If I select “Print”, a few layers, and a “Custom” scale higher than 1 (say 2.0 or more) page border and title block disappear. A “Print preview” is centered on board (fine) but the border/title look to be zoomed as well, disappearing out of page limits.
Is that intentional or just a flaw?
I find quite normal that some tiny board could be zoomed for the documentation purpose, but the title block should be retained, as page border.
If you scale A4 format page by 141% you will end with A3 format page.
Page consists of your pcb AND border AND title block. Scaling means just that. ALL.
This is nonsensical, as it would be with any MCAD or any other EDA tool: you enlarge a detail for better visibility, still maintaining the page size.
This is basic technical drawing standard, applies to chip design (and their packaging, as you can see from any data sheet) as to road design (where you won’t need paper a few kilometers across).
If you opted to print border and title block, your printout will be the size of the page that you have set in File/Page setup, including TB and border.
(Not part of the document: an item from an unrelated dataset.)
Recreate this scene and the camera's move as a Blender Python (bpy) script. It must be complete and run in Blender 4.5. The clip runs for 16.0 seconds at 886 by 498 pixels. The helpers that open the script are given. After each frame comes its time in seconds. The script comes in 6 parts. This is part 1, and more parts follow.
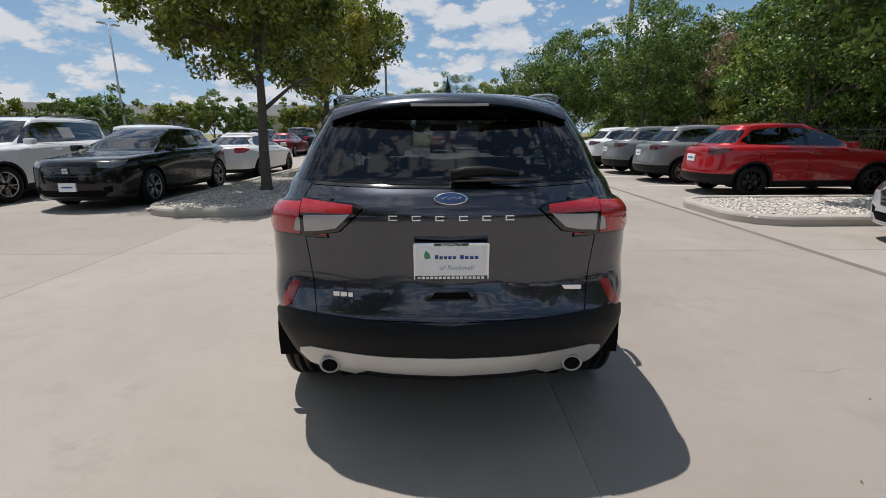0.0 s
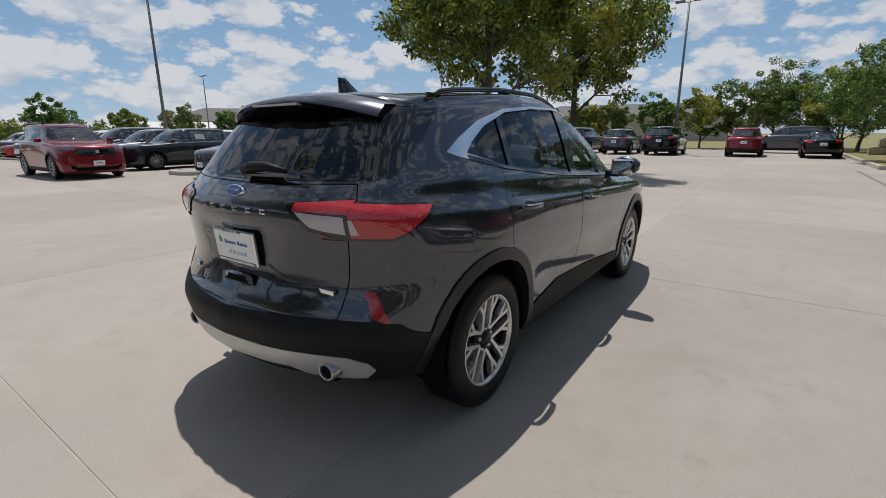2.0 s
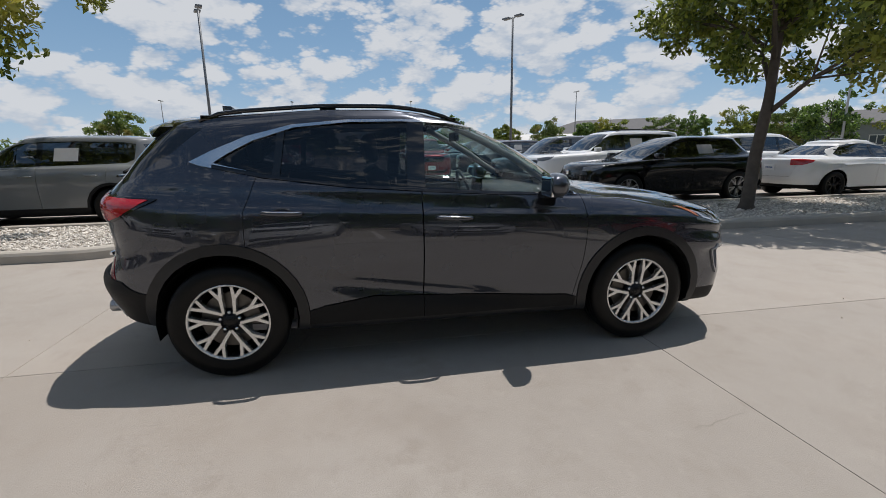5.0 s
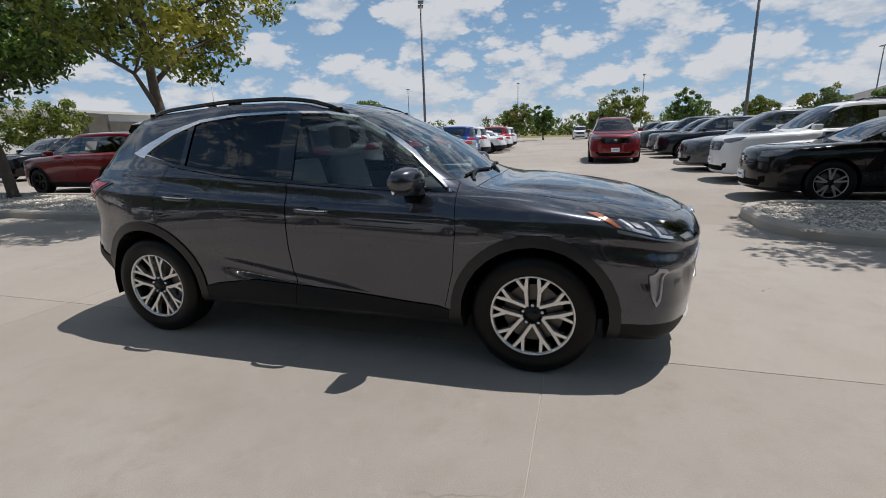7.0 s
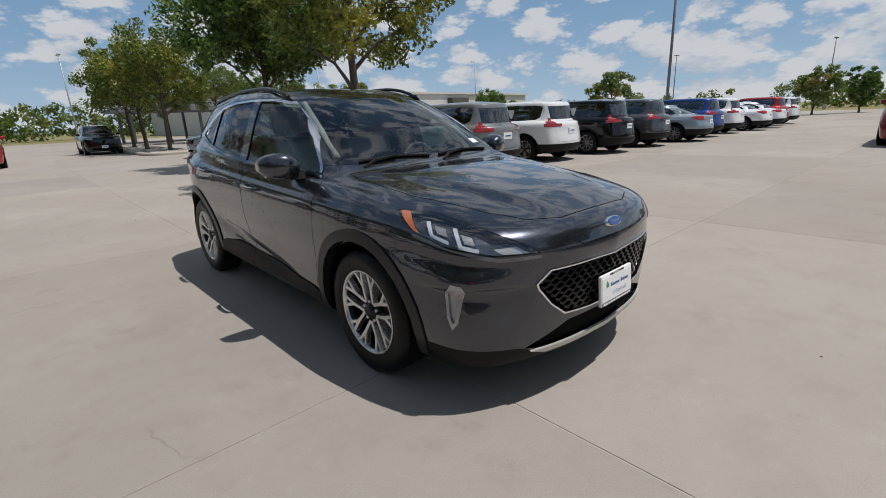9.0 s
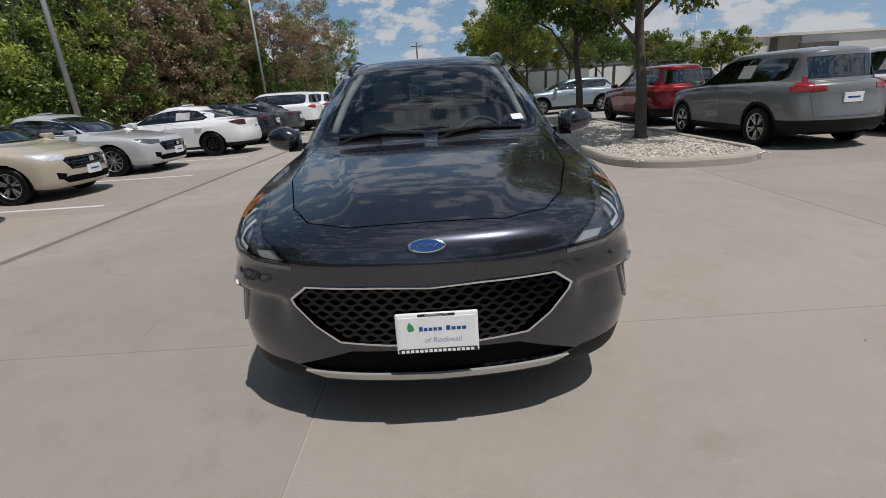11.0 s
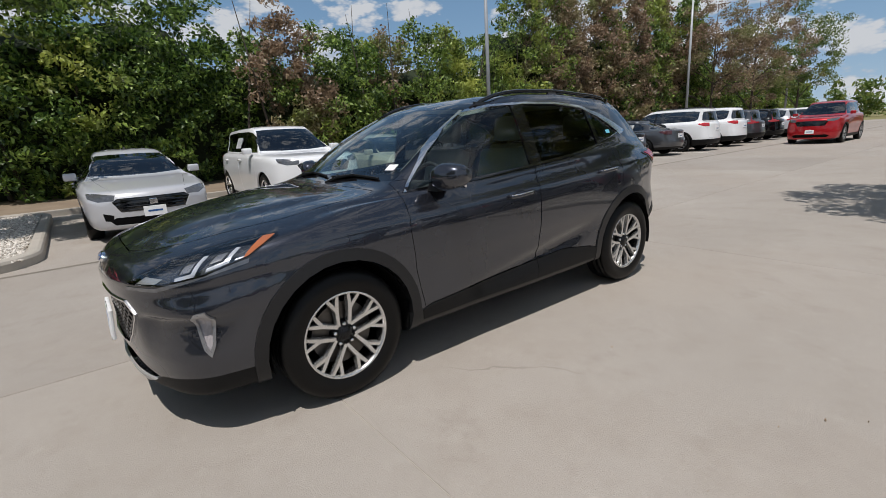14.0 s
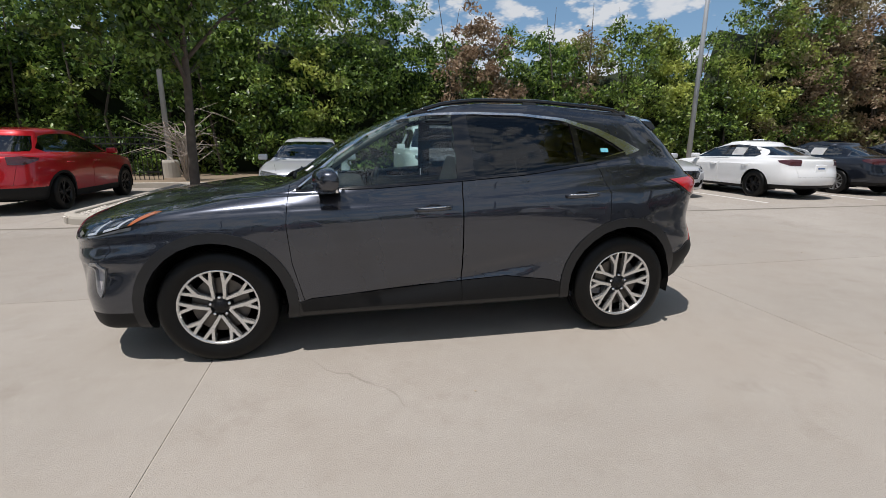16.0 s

Any scaling will affect all printed elements.
As for road designs, plans are drawn SCALED not 1:1.
In fact I was mentioning title blocks, which aren’t to scale.
Anyway, I tried with a simple design and found some (new) simple flaws.
If you choose a small enough page size, say an A6 equivalent, and “Print” “Fit to page” to an A4, you can get the page scaled properly: but only on first page printed. The successive pages miss any page border/title, and layout design has an offset from first page.
Things get even weirder if you select a “Custom” scale, as any scale you print (even at 1.0) produces the error.
Sometimes that is true; sometimes it is not. For example, I may want to take my 11X17 page (U.S. B-size) and reduce it, including title block and frame, to 8.5X11 (U.S. A-size) to include in a presentation or documentation package. Other times I spend a lot of time playing with scripts in Ghostscript, to enlarge some detail to full-page size.
KiCAD’s definition of “scaling” is reasonable in some situations. Depending on my mood and the task at hand, it is either a “charming idiosyncrasy” or an “annoying quirk”. (My wife is that way, too.) I’d rather see KiCAD’s development resources directed to topics other than a more flexible approach to image scaling. I’m not going to change PCB software any time soon. (Or wives.)
Typical MCAD packages (from the venerable AutoCAD onward, AFAIK) take a different approach and I understand why they chose to, as I understand the KiCAD model.
If the end product of your design software is on paper, as with electronics schematics or graphical designs, as you would do with Inkscape or alike, choosing a “paper format” is meaningful.
KiCAD chose to have a “paper format” for PCB output, which IMHO is not proper. I bet almost no one has a PCB with full extents in ISO A4 or in ANSI B size. These formats are for a totally different purpose, where they identify the full size of the media output.
What “paper format” should I choose for a PCB that’s 20 inches wide and 1 inch tall? Sure, you can find one, or set it as “custom”. However there’s some irony in choosing “paper format”, for something as a PCB or an industrial machinery.
The solution with MCAD (for as much as I can understand, not being either a full time MCAD designer or a PCB one) is then creating views for printing. In those views you can scale anything, and following ISO and ANSI standards you place a title block, which dimensions aren’t relative to part scaled in the views, but to paper size. So, this is how ISO and ANSI, among others, think technical drawing.
Here it is why I strongly criticized the “paper format” setting around what should be a “PCB format”. And yes, you can set board limits using a larger “paper size”, it’s just the end product concept that is reversed.
That said, the limitation I see in KiCAD approach is that I can’t use its printing output directly for documentation, if I enlarge its output to enhance visibility. The title block disappears, and I have to post-process it some way, to add again the same data that is/was already in the title block.
Again: an issue that MCAD resolved decades ago.
If I were to stop using KiCAD I wouldn’t even have complained about it: for how tough I am, this is a constructive(?) complaint.